6月25日の午後、山手線の電車内で。
権兵衛「今朝は残念だったよなぁ」
田吾作「権兵衛、おまえ5時前から起きて見てたのか」
権兵衛「そりゃそうだ4年に1回の大勝負!」
田吾作「おまえ、いつからそんなに自虐的になったんだい?」
権兵衛「なんだ、その自虐的つうの?」
田吾作「負けるの分かってただろう? それでも早起きして惨敗を見て気分はいいのかい?」
権兵衛「いやぁ、メディアだって、みんな奇跡を信じようって書いてたぞ」
田吾作「商業新聞だよ、特にスポース紙は。興奮して新聞が売れりゃいいんだよ」
権兵衛「いやいや、少なくとも最初の10分間、日本は押してたと思うな」
田吾作「まだ懲りてない。そんなにコテンパンに日本が負けるシーンを見たいのかね」
権兵衛「だって同じような条件下にあったギリシャは決勝進出じゃん」
田吾作「ランクが一桁の国と40何番かの国がやって…」
権兵衛「小学生が大学生に勝てるかっていいたいんだろ?」
田吾作「分かってるじゃん。それで早起きでいまも興奮して」
権兵衛「うん、確かに眠い。しかし田吾作、4年に1回なんだ」
田吾作「それがどうした? 4年に1回コテンパンになりゃいいじゃん」
権兵衛「日本だって、決勝リーグに行くこともあるよね」
田吾作「8年に1回くらいね」
権兵衛「イングランドだってスペインだって一次リーグで終わりだよ」
田吾作「だからって、日本がその2つと対等だって?」
権兵衛「おれはまだまだ応援するぞ」
田吾作「ま、日本のサッカーブームもこれまでだね。

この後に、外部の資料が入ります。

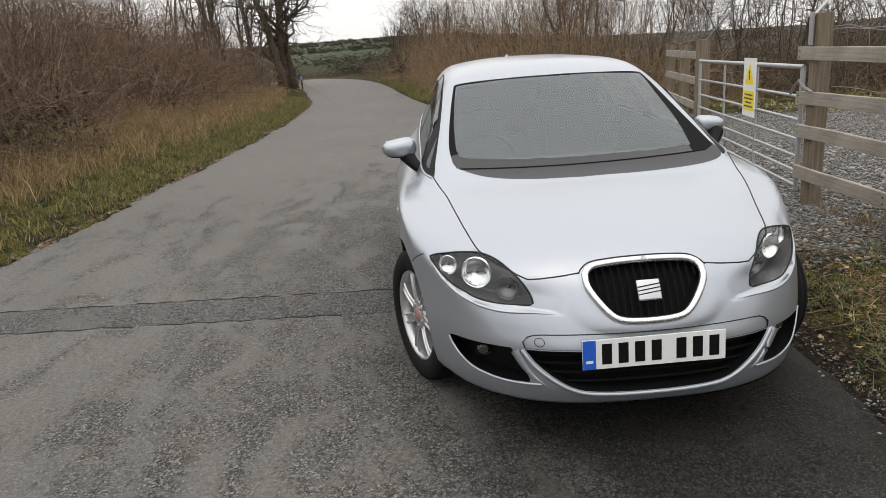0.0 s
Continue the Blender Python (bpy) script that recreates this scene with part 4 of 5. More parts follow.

レベルの違いが大きすぎる」
二人は、乗り換えて晴海に向かうらしい。社内のみんな耳をそばだてていたように見えた。もしかして今朝は早起きした「私も権兵衛同様の自虐趣味なのかな?」と考えてしまった。
テレビの映像で見る限り、コロンビアのサポーターはすごいパワーだったようだ。また選手の手首の国旗カラーも印象的だった。